**DATA EXTRACT:**

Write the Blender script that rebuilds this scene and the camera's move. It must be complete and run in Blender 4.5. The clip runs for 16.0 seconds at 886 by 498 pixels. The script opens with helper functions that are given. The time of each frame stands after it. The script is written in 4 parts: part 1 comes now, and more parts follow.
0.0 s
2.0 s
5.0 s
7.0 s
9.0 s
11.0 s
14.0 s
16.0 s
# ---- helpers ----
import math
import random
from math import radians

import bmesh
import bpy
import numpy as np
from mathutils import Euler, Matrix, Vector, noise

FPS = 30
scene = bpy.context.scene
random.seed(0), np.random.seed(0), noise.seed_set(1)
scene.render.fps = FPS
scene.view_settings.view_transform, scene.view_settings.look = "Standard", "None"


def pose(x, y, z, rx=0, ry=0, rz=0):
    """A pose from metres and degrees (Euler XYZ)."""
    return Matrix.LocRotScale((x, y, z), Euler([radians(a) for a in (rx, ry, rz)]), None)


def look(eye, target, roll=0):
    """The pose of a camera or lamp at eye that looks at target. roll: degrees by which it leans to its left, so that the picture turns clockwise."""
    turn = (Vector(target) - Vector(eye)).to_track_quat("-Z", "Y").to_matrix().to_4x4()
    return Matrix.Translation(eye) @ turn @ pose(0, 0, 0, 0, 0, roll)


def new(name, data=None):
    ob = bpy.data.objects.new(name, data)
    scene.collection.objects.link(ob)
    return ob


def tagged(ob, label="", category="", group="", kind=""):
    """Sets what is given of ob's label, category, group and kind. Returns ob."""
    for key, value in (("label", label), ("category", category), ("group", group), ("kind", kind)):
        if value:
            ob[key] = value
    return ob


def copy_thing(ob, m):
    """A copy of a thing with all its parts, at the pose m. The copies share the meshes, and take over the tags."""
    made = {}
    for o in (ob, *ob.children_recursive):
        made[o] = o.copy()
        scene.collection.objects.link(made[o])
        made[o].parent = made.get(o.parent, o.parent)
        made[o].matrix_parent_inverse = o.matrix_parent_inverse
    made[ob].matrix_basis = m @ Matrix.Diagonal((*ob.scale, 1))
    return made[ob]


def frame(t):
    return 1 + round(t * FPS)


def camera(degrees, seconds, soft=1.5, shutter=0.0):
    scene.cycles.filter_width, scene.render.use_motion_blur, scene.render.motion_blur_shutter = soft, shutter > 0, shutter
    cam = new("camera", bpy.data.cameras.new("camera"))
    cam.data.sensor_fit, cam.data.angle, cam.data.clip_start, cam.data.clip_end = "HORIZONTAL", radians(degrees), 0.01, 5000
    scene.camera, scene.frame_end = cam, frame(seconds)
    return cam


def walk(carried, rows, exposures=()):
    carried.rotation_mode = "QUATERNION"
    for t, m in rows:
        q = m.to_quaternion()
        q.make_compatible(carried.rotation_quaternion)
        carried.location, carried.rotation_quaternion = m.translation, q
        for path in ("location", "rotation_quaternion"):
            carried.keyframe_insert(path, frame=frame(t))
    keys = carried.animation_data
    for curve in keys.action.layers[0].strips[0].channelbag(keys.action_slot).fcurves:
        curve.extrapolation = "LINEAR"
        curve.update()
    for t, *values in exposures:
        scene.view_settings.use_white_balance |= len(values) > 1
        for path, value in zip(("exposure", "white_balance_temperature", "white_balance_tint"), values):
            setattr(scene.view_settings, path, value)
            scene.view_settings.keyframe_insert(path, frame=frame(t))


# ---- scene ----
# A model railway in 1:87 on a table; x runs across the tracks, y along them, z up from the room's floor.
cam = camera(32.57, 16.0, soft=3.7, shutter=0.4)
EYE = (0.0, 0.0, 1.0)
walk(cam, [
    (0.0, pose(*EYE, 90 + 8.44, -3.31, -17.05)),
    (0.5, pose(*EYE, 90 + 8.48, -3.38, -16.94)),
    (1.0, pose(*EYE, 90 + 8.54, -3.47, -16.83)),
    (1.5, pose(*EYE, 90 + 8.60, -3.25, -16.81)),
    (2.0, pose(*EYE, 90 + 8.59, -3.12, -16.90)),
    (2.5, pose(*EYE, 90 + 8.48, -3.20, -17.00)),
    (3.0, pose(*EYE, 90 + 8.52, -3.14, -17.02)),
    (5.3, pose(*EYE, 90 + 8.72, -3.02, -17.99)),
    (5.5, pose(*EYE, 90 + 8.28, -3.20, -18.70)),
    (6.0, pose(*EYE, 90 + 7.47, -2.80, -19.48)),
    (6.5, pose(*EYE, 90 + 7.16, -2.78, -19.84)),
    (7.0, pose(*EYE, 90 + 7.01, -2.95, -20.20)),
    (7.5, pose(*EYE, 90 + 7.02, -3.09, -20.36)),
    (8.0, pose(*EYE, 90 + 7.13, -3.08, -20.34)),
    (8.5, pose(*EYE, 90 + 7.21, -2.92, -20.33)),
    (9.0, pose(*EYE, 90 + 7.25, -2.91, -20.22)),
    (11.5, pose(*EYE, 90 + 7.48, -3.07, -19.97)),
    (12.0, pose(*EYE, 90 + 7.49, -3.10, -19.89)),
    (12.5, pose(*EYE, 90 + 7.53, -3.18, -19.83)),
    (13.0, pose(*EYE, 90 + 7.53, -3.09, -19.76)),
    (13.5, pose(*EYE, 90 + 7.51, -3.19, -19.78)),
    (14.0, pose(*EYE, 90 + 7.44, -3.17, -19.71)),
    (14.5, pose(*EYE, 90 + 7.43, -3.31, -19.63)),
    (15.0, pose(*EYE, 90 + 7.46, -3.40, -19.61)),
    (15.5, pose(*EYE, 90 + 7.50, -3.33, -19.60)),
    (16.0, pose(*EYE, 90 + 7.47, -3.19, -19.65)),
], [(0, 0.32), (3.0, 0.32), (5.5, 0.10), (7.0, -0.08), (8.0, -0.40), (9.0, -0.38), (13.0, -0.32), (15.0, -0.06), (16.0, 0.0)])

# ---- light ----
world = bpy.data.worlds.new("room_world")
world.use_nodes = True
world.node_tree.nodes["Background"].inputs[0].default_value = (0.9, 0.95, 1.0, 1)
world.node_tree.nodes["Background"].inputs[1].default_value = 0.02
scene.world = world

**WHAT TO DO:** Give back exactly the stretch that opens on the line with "what is given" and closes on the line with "made[o] = o.copy()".

**WRITTEN SOLUTION:**
    """Sets what is given of ob's label, category, group and kind. Returns ob."""
    for key, value in (("label", label), ("category", category), ("group", group), ("kind", kind)):
        if value:
            ob[key] = value
    return ob


def copy_thing(ob, m):
    """A copy of a thing with all its parts, at the pose m. The copies share the meshes, and take over the tags."""
    made = {}
    for o in (ob, *ob.children_recursive):
        made[o] = o.copy()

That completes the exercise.